EJC – A sua palestra no Encontro de Jovens Cientistas será “Da África do Recôncavo ao Recôncavo da África”. O que pretende falar às nossas crianças e adolescentes?

Acho que me apresentarei, inicialmente, como sempre faço. Minha trajetória com origens fortes no Recôncavo baiano somadas às outras origens do Sul da Bahia me levaram até a UNILAB, que é a “África possível”  de muitos jovens brasileiros que querem aprender sobre aquele continente imenso. Um continente cheio de grupos étnicos, línguas, comidas, identidades e tecidos lindos ( sou suspeita porque amo as roupas de Gana, mas agora minha fonte de tecidos é de Guiné Bissau, rs).

Acho que será importante apresentar a África escondida no recôncavo, que meus alunos me confidenciam. Creio que assim como eu, o baiano não sabe o quão africano é o Recôncavo e a capital do Estado, mesmo repetindo essa afirmação para todo turista que chega.

Eventualmente terei a colaboração de alguns alunos do projeto de extensão que coordeno. Creio que será mais poderoso ouvir deles a afirmação de que “Morar na região metropolitana de Salvador é como morar do outro lado da minha Ilha, são pessoas que não conheço, mas sei que são do meu país”. Mas, claro, que o bate papo será o mais profícuo.
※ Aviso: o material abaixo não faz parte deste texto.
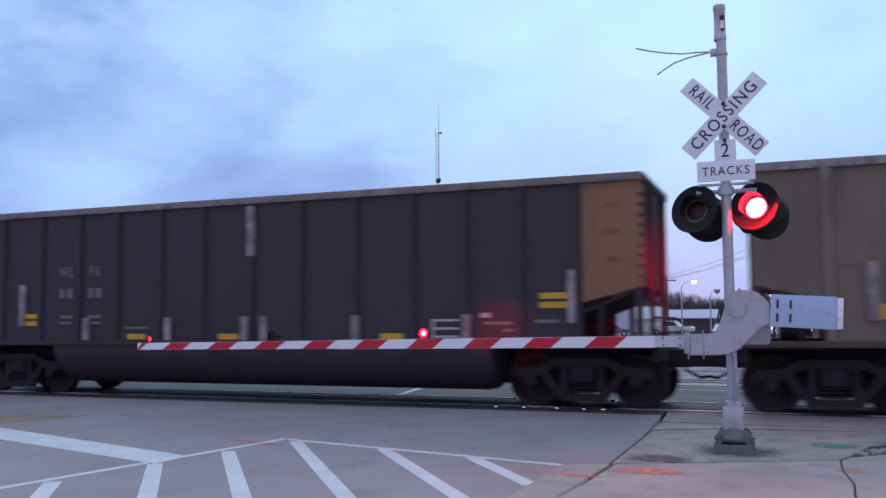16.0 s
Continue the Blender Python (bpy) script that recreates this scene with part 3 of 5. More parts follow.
def build_side_frame_mesh():
    """A cast truck side frame with its two openings."""
    bm = bmesh.new()
    top = [(-1.18, 0.52), (-1.12, 0.68), (-0.72, 0.70), (-0.45, 0.84), (0.45, 0.84), (0.72, 0.70), (1.12, 0.68), (1.18, 0.52)]
    prism(bm, top + [(0.98, 0.50), (0.66, 0.56), (0.42, 0.70), (-0.42, 0.70), (-0.66, 0.56), (-0.98, 0.50)], -0.07, 0.07)
    prism(bm, [(-0.72, 0.56), (-0.60, 0.62), (-0.30, 0.24), (0.30, 0.24), (0.60, 0.62), (0.72, 0.56), (0.38, 0.13), (-0.38, 0.13)], -0.07, 0.07)
    for s in (-1, 1):
        prism(bm, [(s * 0.24, 0.22), (s * 0.38, 0.22), (s * 0.36, 0.72), (s * 0.26, 0.72)], -0.06, 0.06)
    return mesh_of(bm, "side_frame", M["under"])


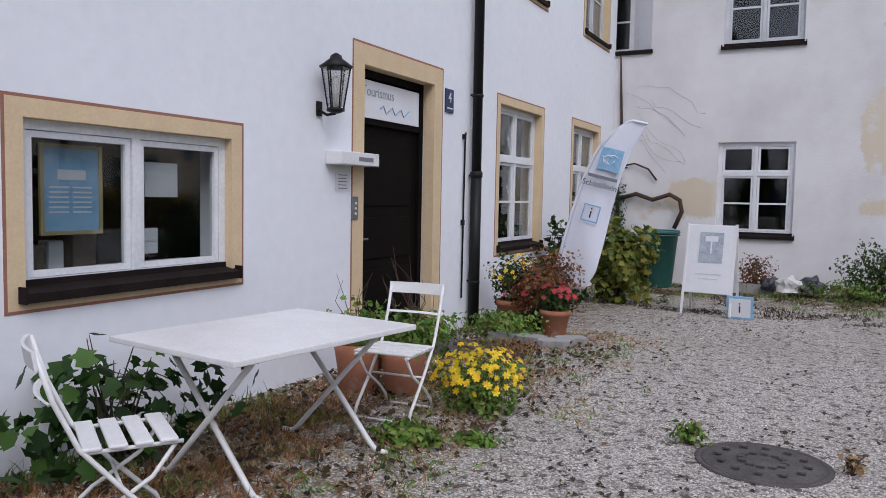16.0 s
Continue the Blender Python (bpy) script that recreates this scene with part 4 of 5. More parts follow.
# ---- conifer in a pot ----
conifer = thing("conifer_tree", pose(-2.56, 16.35, 0), "tall potted conifer with dense green sprays, some browned", "tree")
bm = bmesh.new()
lathe(bm, [(0.17, 0), (0.2, 0.02), (0.26, 0.3), (0.29, 0.3), (0.29, 0.36), (0.25, 0.36), (0.24, 0.32), (0.02, 0.31)], 28)
part("pot", bm, TERRACOTTA, conifer, "terracotta pot")
bm = bmesh.new()
tube(bm, [(0, 0, 0.3), (0.03, 0.02, 1.2), (-0.02, 0.03, 2.4), (0.02, 0.0, 3.3), (0, 0, 4.3)], 0.05, 10, radii=[0.07, 0.055, 0.035, 0.02, 0.006])
part("trunk", bm, BARK, conifer)
hs = np.array([0.4, 0.6, 1.0, 1.5, 2.0, 2.25, 2.5, 2.9, 3.4, 3.8, 4.1])
rsz = np.array([0.66, 0.80, 0.88, 0.85, 0.78, 0.58, 0.40, 0.26, 0.16, 0.08, 0.02])
tw = random.Random(4)
bm = bmesh.new()
tips = []
for k in range(520):
    z = 0.5 + 3.6 * tw.random() ** 1.75
    a = tw.uniform(0, 2 * math.pi)
    r = float(np.interp(z, hs, rsz)) * (tw.uniform(0.8, 1.0) if k % 7 else tw.uniform(1.0, 1.22))
    x, y = math.cos(a) * r, math.sin(a) * r
    x = max(x, -0.72)
    z0 = max(0.3, z - 0.42 - 0.2 * r)
    tips.append((x, y, z, z0))
    tube(bm, [(0, 0, z0), (x * 0.6, y * 0.6, z0 + (z - z0) * 0.3), (x * 0.95, y * 0.95, z)], 0.01, 4, radii=[0.012, 0.008, 0.002])
part("branchwork", bm, BARK, conifer)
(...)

Como sempre, as trocas é que constroem saber e esses jovens me ensinam todos os dias.

EJC – Que mensagem de estímulo deixaria aos jovens que estão descobrindo as suas vocações e querem ser profissionais e pesquisadores que farão a diferença para o nosso país?

“Perca tudo, menos a piada! ”  Brincadeira.

Levem a vida com equilíbrio.  Busquem encontrar esse eixo dentro de vocês, mas não esqueçam de que não somos ilhas.  A manutenção desse equilíbrio, quando achado, dependerá da nossa habilidade de não entrar no caos do outro, mas de trazê-lo para a nossa paz.